Manufacturers, especially SMEs, are reluctant to make the jump because of cost.

To wit, whosoever can produce a low-cost, quality industrial robot with a decent service life and a reasonable ROI will totally crush the market in China. Over two million factories and hundreds of thousands of warehouses await.

The buyers will be happy, as well as the governments both central and regional.

Enter cobots
Incredibly, only 3,000 cobots were sold in China in all of 2017; 2019 might well be the year that cobots arrive in China in a serious way.

“Collaborative robots are taking off in industrial applications, driven by customer demands for product quality, delivery, and mass customization,” says Dr. Jing Bing Zhang, research director, IDC Worldwide Robotics.

Dr. Zhang reasons that cobot safety is now a given. It’s expected that cobots are safe, and as such, safety is much less of a selling point. “While being safe is the prerequisite for any collaborative robot,” says Dr. Zhang, “the market is already shaping the development of collaborative robots towards simplicity, smartness, and ease of redeployment.”

The major downside for any cobot manufacturer: Capacity. No cobot manufacturer has the capacity to sell into or to service this gargantuan market.

Hint: If Toyota (which owns 25% of Denso) started manufacturing cobots, it would literally own the Chinese market…as well as every other cobot market worldwide.
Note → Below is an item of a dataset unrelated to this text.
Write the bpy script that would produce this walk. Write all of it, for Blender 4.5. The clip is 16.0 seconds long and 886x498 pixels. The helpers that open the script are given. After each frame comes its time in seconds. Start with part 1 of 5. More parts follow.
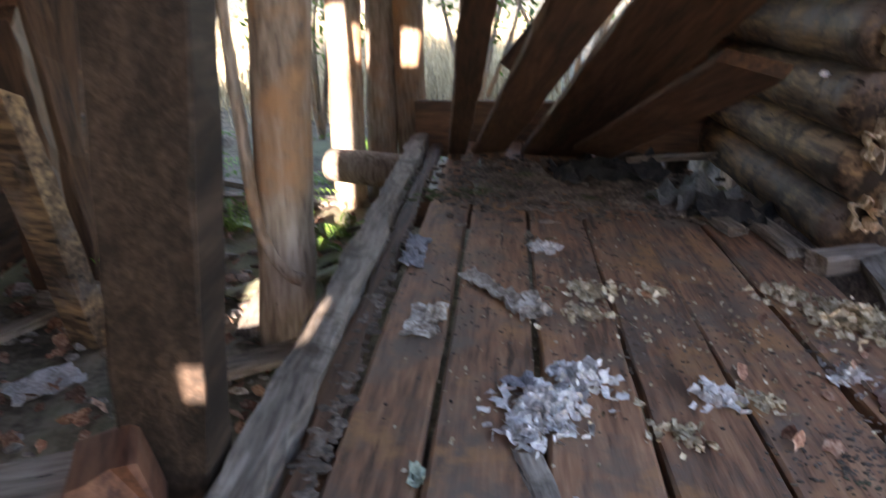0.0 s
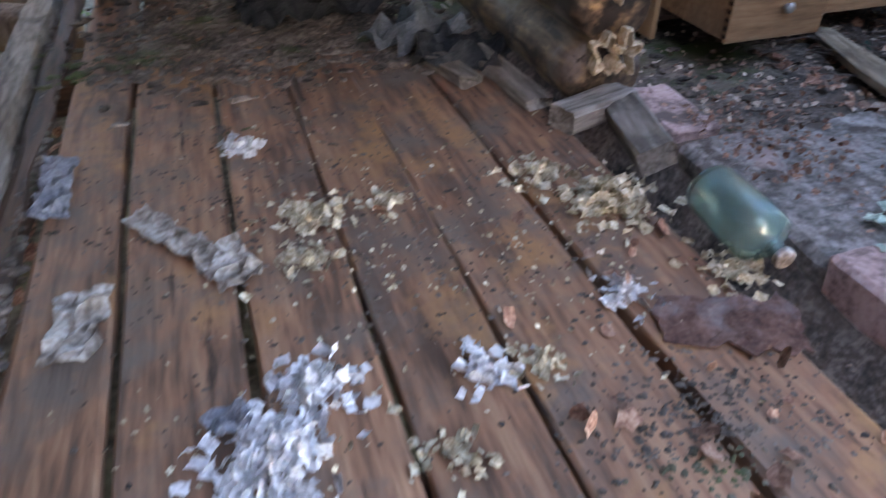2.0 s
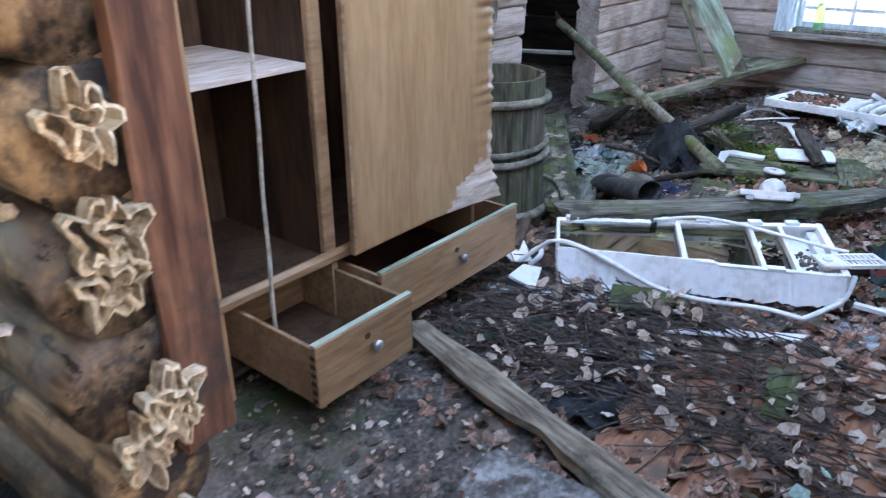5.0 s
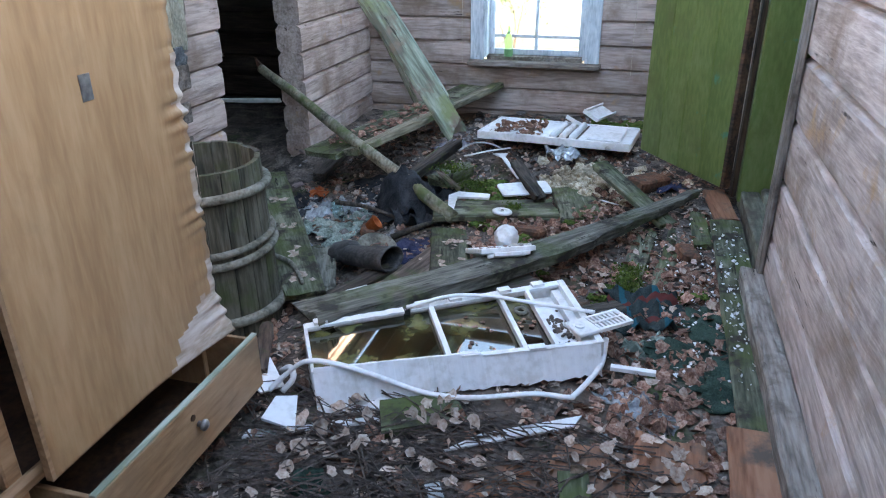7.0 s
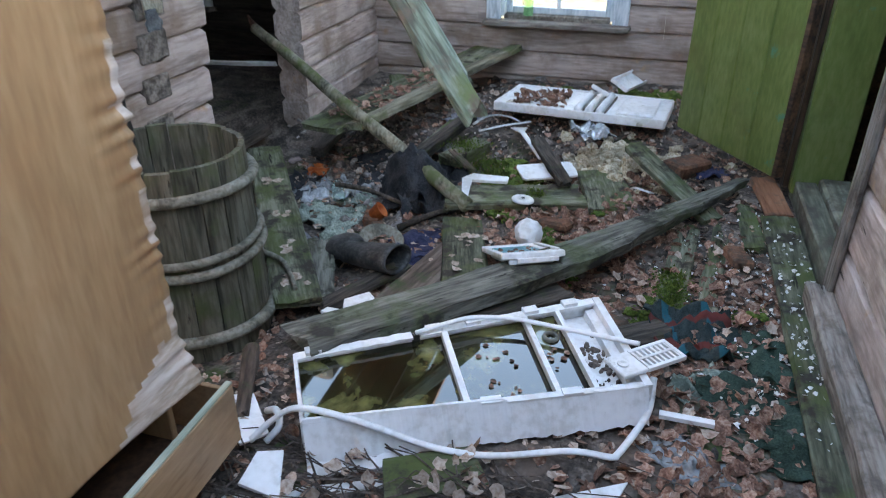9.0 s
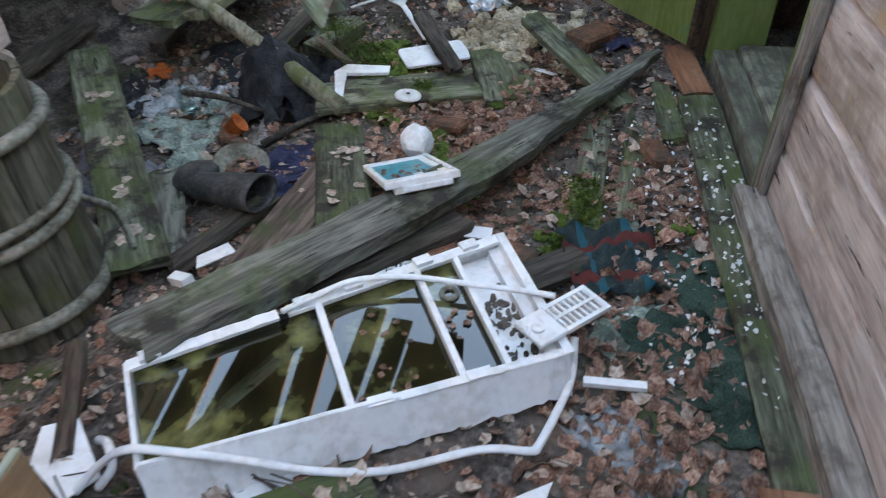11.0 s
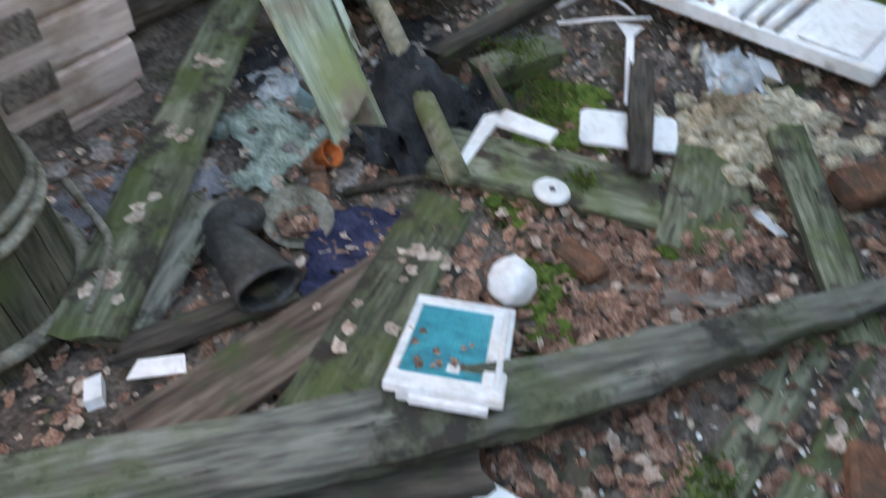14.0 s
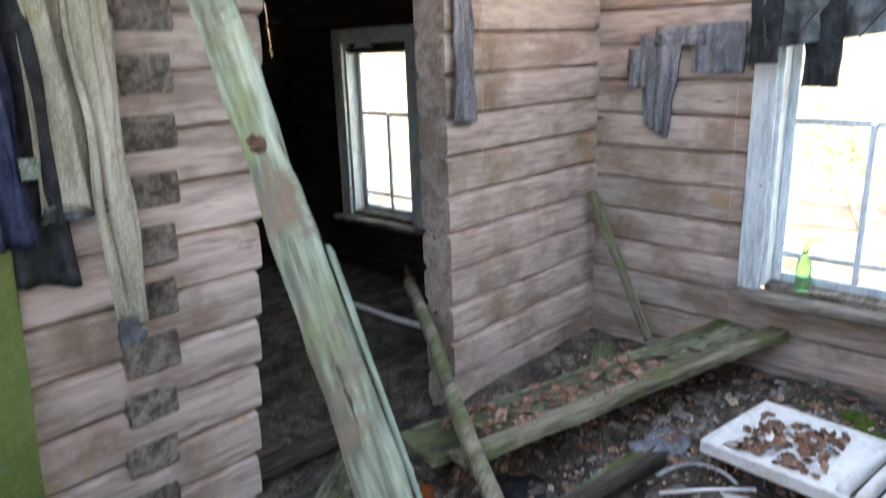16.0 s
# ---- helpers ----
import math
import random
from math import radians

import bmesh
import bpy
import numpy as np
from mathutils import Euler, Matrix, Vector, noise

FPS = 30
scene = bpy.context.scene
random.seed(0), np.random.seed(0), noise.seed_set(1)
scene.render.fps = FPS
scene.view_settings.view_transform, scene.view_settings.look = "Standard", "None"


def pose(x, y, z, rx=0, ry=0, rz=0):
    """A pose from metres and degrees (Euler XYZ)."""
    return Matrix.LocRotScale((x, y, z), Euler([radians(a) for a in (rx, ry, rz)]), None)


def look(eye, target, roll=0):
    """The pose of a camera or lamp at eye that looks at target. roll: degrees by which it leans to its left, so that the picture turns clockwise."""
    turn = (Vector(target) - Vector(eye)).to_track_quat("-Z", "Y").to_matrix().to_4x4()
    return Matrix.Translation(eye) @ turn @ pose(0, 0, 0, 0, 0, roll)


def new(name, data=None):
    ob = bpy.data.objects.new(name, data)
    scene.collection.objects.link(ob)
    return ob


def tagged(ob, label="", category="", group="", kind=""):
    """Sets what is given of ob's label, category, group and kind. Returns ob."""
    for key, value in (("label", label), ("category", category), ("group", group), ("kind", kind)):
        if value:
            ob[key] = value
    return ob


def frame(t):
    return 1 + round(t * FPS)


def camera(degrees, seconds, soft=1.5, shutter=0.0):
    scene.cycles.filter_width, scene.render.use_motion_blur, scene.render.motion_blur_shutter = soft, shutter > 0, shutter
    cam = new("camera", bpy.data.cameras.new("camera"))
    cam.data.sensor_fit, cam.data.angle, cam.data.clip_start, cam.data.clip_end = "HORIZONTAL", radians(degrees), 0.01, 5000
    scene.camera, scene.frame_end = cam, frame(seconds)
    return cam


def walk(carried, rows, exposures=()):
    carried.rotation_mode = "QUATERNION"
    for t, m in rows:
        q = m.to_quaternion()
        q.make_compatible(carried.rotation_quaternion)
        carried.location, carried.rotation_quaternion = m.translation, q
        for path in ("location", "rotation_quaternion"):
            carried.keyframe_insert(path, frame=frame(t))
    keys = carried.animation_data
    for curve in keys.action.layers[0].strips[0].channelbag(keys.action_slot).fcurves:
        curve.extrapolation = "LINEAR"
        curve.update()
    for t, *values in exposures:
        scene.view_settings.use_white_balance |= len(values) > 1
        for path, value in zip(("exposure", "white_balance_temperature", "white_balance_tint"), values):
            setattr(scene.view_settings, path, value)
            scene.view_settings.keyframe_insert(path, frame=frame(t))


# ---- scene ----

Toyota already has showrooms all over the globe capable of demoing cobots to interested SMEs. Plus, every happy buyer of a Toyota cobot just might look kindly at the purchase of a Camry for the family.

Hey, who knows, stranger things have happened. The important thing is that these days life is good for robotics…and 2019 looks like more of the same.

The real fun is rolling in on the wings of a new decade: 2020.